Begin with the line that contains "Continue the Blender" and end with the line that contains "return ((h ^", transcribing exactly each line in that stretch and no other.
··· DATA LINES ···
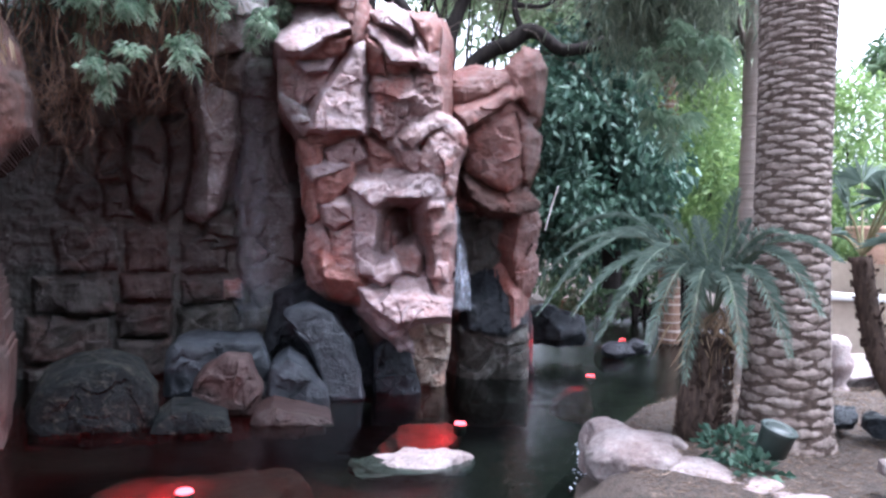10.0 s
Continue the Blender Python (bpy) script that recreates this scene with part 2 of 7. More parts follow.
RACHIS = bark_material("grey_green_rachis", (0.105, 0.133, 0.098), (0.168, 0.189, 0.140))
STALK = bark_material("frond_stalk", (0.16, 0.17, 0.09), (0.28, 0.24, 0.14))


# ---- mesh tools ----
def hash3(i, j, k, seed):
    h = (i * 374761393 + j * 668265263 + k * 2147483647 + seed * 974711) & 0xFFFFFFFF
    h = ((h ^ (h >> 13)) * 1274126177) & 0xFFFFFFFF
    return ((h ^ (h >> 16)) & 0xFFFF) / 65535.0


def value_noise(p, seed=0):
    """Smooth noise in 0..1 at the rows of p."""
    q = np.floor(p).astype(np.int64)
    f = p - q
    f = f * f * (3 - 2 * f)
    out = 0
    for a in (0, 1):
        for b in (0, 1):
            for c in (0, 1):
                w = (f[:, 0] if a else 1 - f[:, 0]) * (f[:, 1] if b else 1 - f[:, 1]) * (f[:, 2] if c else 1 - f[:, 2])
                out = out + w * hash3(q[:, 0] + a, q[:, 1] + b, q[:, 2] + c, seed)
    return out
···
== FULL RESPONSE ==
Continue the Blender Python (bpy) script that recreates this scene with part 2 of 7. More parts follow.
RACHIS = bark_material("grey_green_rachis", (0.105, 0.133, 0.098), (0.168, 0.189, 0.140))
STALK = bark_material("frond_stalk", (0.16, 0.17, 0.09), (0.28, 0.24, 0.14))


# ---- mesh tools ----
def hash3(i, j, k, seed):
    h = (i * 374761393 + j * 668265263 + k * 2147483647 + seed * 974711) & 0xFFFFFFFF
    h = ((h ^ (h >> 13)) * 1274126177) & 0xFFFFFFFF
    return ((h ^ (h >> 16)) & 0xFFFF) / 65535.0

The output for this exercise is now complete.